Wherever the string "Vector" appears in a line, extract that line.
>> START Data lines
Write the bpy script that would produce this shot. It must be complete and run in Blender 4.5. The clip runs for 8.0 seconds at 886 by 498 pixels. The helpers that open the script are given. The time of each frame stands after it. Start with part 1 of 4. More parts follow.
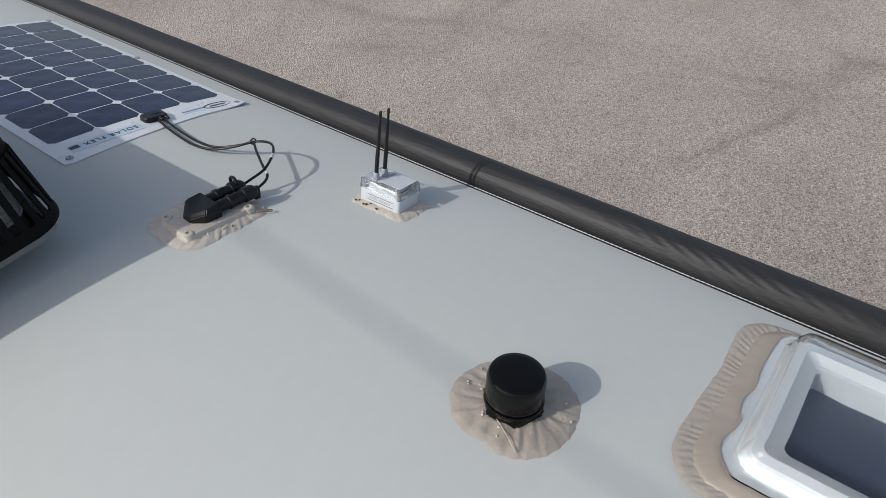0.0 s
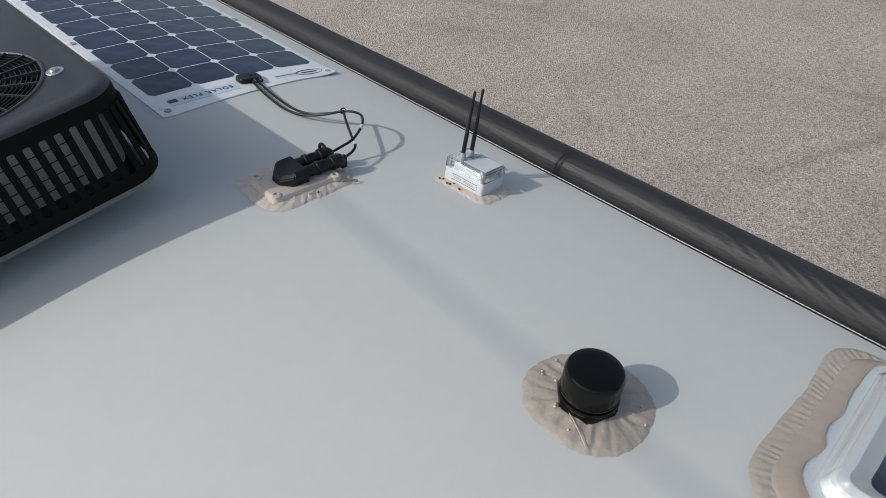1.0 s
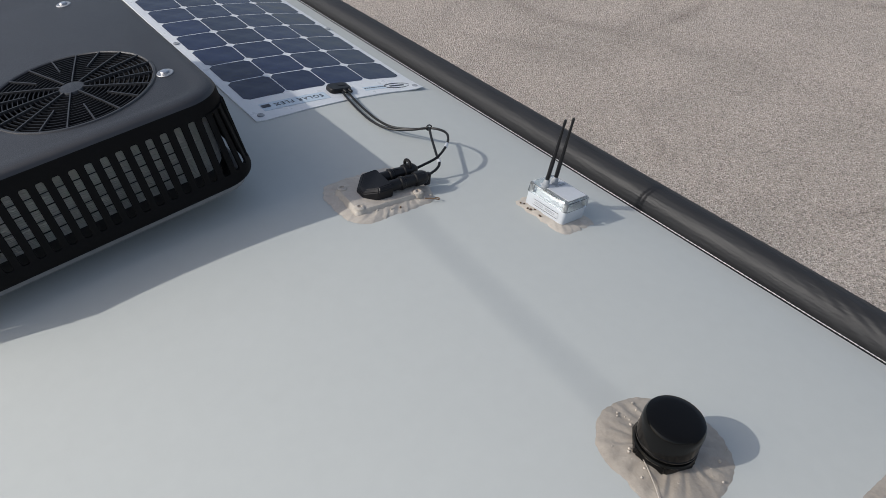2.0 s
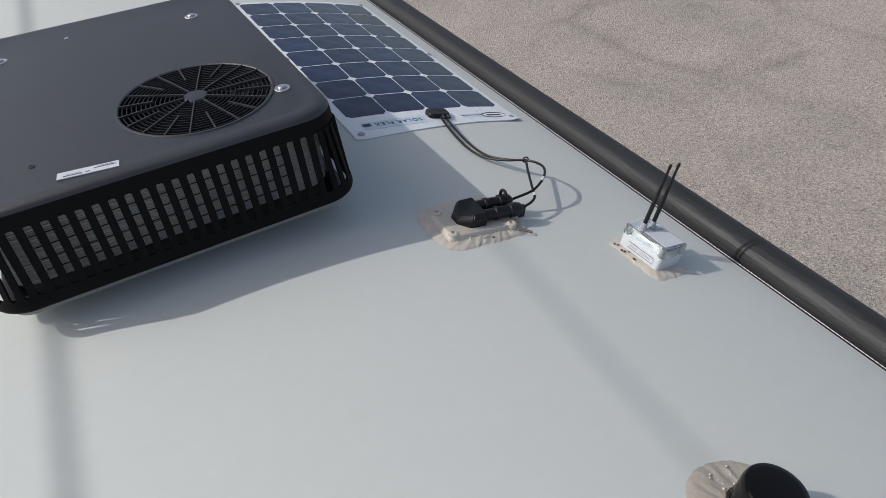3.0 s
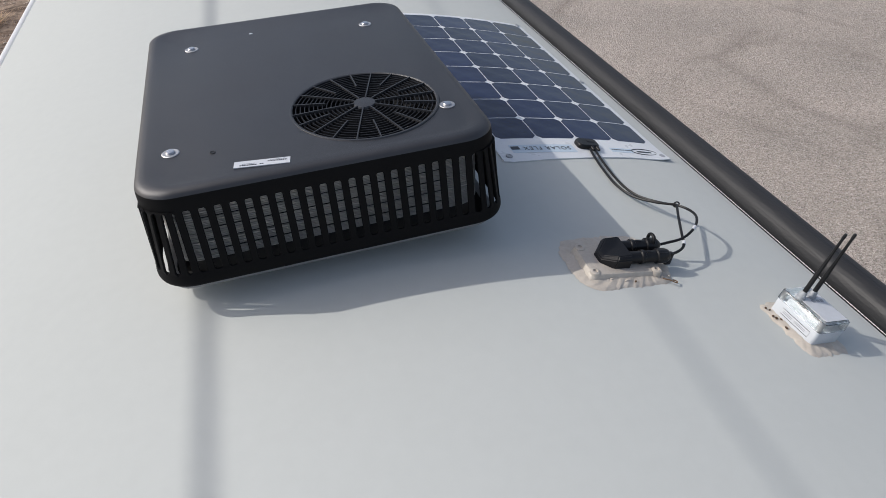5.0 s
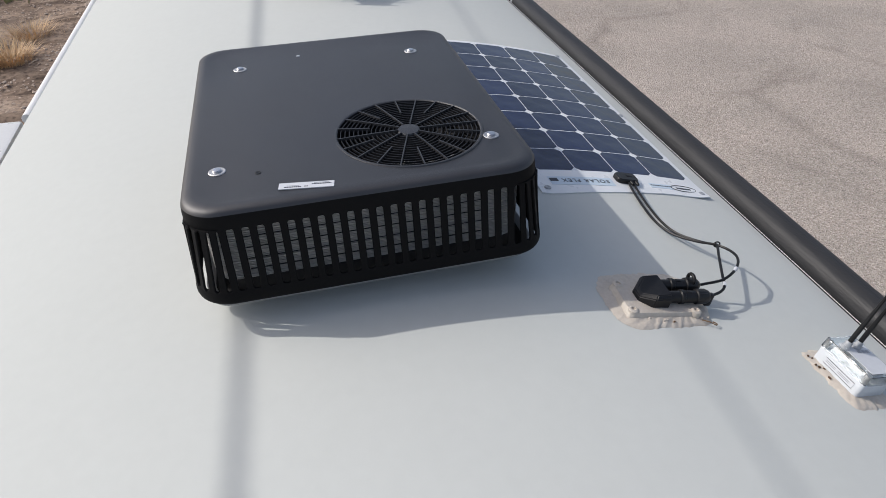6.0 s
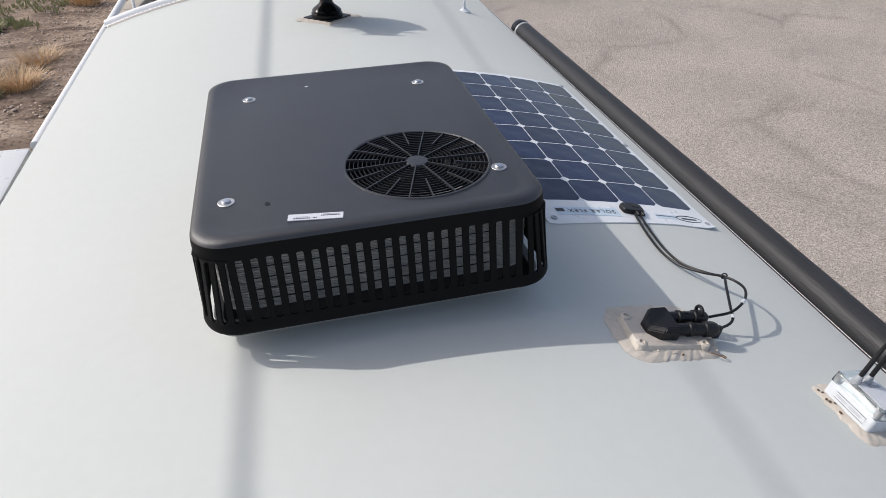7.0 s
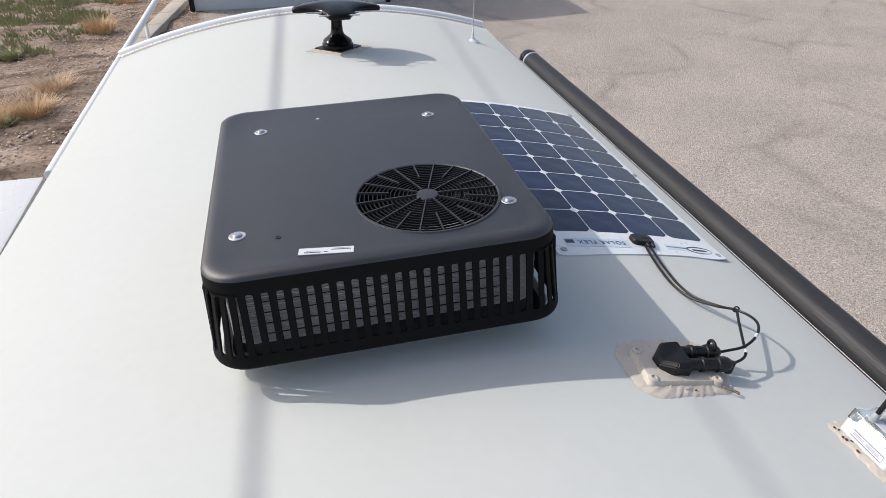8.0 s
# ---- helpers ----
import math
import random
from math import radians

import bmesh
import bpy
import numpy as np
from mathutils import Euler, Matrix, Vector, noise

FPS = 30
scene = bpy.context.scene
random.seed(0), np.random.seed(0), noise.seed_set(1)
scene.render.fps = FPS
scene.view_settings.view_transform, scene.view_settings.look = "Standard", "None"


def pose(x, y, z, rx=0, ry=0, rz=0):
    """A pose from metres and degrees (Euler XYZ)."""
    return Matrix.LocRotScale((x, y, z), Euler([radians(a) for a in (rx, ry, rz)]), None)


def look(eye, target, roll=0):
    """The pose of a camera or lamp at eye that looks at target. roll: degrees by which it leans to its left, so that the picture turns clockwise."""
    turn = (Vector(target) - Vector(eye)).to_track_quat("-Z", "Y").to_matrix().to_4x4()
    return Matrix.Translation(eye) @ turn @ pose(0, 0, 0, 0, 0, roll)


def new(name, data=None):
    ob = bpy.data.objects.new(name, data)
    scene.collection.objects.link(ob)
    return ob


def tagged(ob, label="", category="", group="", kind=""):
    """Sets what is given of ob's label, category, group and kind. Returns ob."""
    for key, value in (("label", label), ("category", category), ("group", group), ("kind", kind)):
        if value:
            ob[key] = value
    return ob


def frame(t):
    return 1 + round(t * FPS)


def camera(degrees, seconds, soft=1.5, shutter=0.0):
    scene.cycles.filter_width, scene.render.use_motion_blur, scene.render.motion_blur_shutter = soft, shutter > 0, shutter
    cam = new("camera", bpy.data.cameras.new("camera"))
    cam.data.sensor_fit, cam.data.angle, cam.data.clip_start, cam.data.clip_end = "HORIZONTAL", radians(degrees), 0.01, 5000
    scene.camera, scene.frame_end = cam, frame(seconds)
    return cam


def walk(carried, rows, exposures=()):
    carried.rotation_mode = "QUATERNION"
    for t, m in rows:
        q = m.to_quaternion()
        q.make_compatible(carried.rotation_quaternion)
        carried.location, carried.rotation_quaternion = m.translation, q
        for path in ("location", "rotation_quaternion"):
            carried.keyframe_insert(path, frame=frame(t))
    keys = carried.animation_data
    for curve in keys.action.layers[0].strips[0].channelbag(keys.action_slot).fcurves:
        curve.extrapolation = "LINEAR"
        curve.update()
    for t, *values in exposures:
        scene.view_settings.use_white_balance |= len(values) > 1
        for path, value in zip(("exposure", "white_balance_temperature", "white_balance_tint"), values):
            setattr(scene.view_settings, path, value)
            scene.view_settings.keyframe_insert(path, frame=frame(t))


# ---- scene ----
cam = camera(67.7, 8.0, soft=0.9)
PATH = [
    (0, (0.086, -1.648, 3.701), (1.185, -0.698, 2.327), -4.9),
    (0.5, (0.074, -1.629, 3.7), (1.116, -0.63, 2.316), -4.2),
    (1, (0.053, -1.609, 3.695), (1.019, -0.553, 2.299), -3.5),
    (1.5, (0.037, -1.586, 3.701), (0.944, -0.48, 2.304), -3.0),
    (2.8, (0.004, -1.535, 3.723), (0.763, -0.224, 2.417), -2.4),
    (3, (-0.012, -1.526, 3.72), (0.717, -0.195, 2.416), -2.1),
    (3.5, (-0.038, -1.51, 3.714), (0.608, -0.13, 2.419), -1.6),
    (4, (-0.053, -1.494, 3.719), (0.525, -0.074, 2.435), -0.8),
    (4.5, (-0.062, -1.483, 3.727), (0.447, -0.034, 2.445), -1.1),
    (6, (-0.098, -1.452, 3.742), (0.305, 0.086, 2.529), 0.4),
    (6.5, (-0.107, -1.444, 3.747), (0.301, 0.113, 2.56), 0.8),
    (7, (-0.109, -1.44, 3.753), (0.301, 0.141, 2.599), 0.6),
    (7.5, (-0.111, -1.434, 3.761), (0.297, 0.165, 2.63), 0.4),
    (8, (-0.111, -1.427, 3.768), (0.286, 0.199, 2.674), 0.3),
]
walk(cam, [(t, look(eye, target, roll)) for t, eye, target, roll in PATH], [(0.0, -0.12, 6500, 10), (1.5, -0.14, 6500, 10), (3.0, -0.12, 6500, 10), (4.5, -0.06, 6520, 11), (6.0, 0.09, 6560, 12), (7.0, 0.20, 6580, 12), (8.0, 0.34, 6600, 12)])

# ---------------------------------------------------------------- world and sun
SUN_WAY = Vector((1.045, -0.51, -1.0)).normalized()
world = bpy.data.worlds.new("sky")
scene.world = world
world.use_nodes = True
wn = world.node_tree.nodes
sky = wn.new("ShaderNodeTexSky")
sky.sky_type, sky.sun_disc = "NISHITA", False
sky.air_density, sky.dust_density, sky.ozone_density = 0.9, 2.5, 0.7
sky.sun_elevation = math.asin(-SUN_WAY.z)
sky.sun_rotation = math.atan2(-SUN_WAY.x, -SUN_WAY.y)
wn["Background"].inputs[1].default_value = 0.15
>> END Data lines
[Task response]
from mathutils import Euler, Matrix, Vector, noise
    turn = (Vector(target) - Vector(eye)).to_track_quat("-Z", "Y").to_matrix().to_4x4()
SUN_WAY = Vector((1.045, -0.51, -1.0)).normalized()